Discover the meaning of employee misconduct, how it is determined and related examples.

Employee misconduct definition, formula and examples

Certain principles and rules govern workplaces. When employees or the executives contravene the set regulations, it is referred to as misconduct. However, employee misconduct definition can encompass a list of behaviors, which go against the expectations of the employer. Below we will examine the methods used to assess misconduct of the employees and provide examples for easier understanding:

Determining employee misconduct

When an employee is caught, or they are reported having committed misconduct, the organization does not dismiss them immediately. However, the employer must consider the legislative framework that guides the employment relationship, before taking any disciplinary action on the employee. Then, they should carry out an investigation to understand the misconduct committed, and the best actions to take. There are two types of misconduct namely culpable and non-culpable. The employee is not in control of the latter, and it is difficult to correct. On the other hand, culpable conduct can be regulated by the employee.

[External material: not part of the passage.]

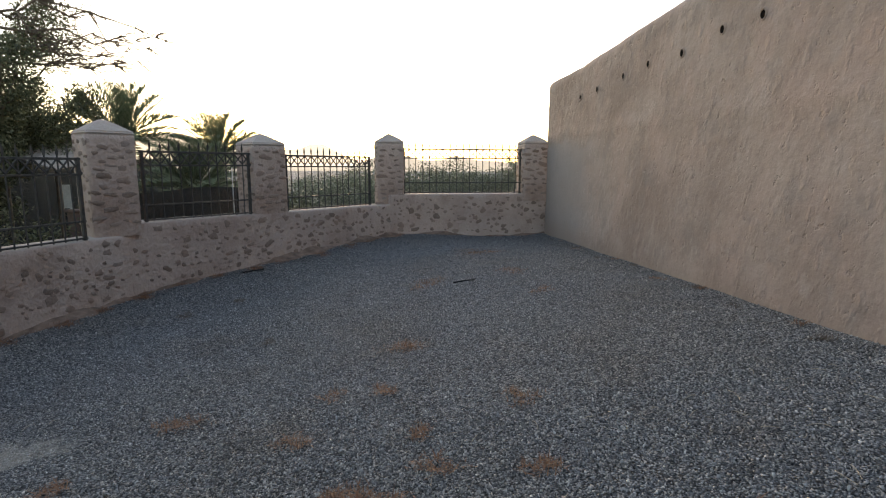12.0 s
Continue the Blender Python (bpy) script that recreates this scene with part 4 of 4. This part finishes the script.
part("roof", boxed(-0.75, -0.6, -0.02, 0.75, 0.6, 0.02, 0.006), shed, "pale grey sheet roof", pose(0, 0, 2.12, 14, 12, 0), M_CAP)
for x, y, h in ((-0.65, -0.5, 2.08), (0.65, -0.5, 1.80), (-0.65, 0.5, 2.28), (0.65, 0.5, 2.05)):
    part("post", tube([(x, y, -0.1), (x, y, h)], [0.03, 0.028], 8, "post", M_BARK), shed)
feathery_tree(-4.8, 12.9, 4.3, 1.35, 13, "low dense brown-green tree behind the fence")
feathery_tree(-6.6, 9.4, 5.4, 3.0, 12, "feathery green acacia-like tree beyond the fence")


def bush(seed, w, h, material=M_BUSH):
    nr = np.random.default_rng(seed)
    c = []
    for k in range(26):
        a, r = nr.uniform(0, 2 * math.pi), math.sqrt(nr.random()) * w
        c.append((math.cos(a) * r, math.sin(a) * r, h * (0.25 + 0.7 * nr.random() * (1 - (r / w) ** 2 * 0.6))))
    return leaf_cloud("foliage", c, 105, 0.044, 0.42, material, nr)


BUSHES = [bush(s, 1.5, 1.7) for s in range(4)]
rng = random.Random(21)
for k in range(46):
    x, y = rng.uniform(-9, 22), rng.uniform(19, 46)
    if x < -1.0 and y < 26:
        continue
    ob = thing("bush", pose(x, y, ground_z(x, y) - 0.1, 0, 0, rng.uniform(0, 360)), "dense grey-green scrub beyond the fence", "bush", "scrub behind the fence")
    s = rng.uniform(0.75, 1.15)
    me, pts = limb((0, 0, -0.1), (0.1, 0.05, 0.9), 0.05, 0.02, rng, 0.2, "stem")
    part("stem", me, ob)
    part("foliage", rng.choice(BUSHES), ob, "", Matrix.Diagonal((s * 1.2, s * 1.2, s, 1)))
for k in range(42):
    x, y = -2.4 + 0.36 * k + rng.uniform(-0.3, 0.3), 14.2 + rng.uniform(0, 3.6)
    ob = thing("bush", pose(x, y, ground_z(x, y) - 0.1, 0, 0, rng.uniform(0, 360)), "dense grey-green scrub beyond the fence", "bush", "scrub behind the fence")
    s = rng.uniform(0.5, 0.68)
    me, pts = limb((0, 0, -0.1), (0.1, 0.05, 0.6), 0.04, 0.02, rng, 0.2, "stem")
    part("stem", me, ob)
    part("foliage", rng.choice(BUSHES), ob, "", Matrix.Diagonal((s * 1.1, s * 1.1, s, 1)))
DARK = [bush(31 + s, 1.1, 1.9, M_LEAF) for s in range(3)]
for x, y, s in ((-3.3, 10.6, 0.9), (-1.2, 13.6, 0.95), (-6.6, 12.0, 1.0), (-4.6, 9.2, 1.0), (-0.3, 15.2, 0.9), (-2.6, 15.4, 1.1), (-5.6, 7.6, 1.0), (-6.4, 5.4, 1.0), (-6.8, 3.2, 0.9), (-0.7, 11.5, 0.72), (0.2, 12.0, 0.70), (-1.7, 12.3, 0.8), (0.7, 12.9, 0.7)):
    ob = thing("shrub", pose(x, y, ground_z(x, y) - 0.1, 0, 0, rng.uniform(0, 360)), "dark leafy shrub close behind the fence", "shrub", "dark shrubs behind the fence")
    me, pts = limb((0, 0, -0.1), (0.1, 0.05, 0.9), 0.05, 0.02, rng, 0.2, "stem")
    part("stem", me, ob)
    part("foliage", rng.choice(DARK), ob, "", Matrix.Diagonal((s, s, s * 0.9, 1)))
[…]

Some of the culpable conducts include stealing certain equipment, stationery, funds or other materials, which belong to the company. It also includes employees discriminating others at the work place, and inflicting harm on their co-workers. There are other forms such as leaving workstations to go out to attend to personal matters. Current types of employee misconduct include inappropriate usage of emails and internet and distribution of critical information belonging to the company.

For the employer to take disciplinary measures, they need to assess the context in which the employee demonstrated the poor behavior. In most cases, they are likely to punish the offender using the provisions offered by various company policies. Besides, in most employment contracts, a clause allows the employer to act on the employee’s misconduct.

Some forms of misconduct can be corrected internally. For example, an employee who has lifted a few items from the inventory room may only need to reimburse the amount of money equivalent to the value of items. Sometimes, employees are given warning letters, such as in cases of punctuality while in other circumstances, they might be dismissed. However, some cases such as where an employee harasses a colleague sexually might need to be taken to the courts. When using the policy manuals on harassment, an employer should be able to tell if the case needs a legal action or not. Additionally, cases of unlawful distribution of organization’s data by an employee may have to be handled externally, in particular, if the misconduct has caused the employer significant damages.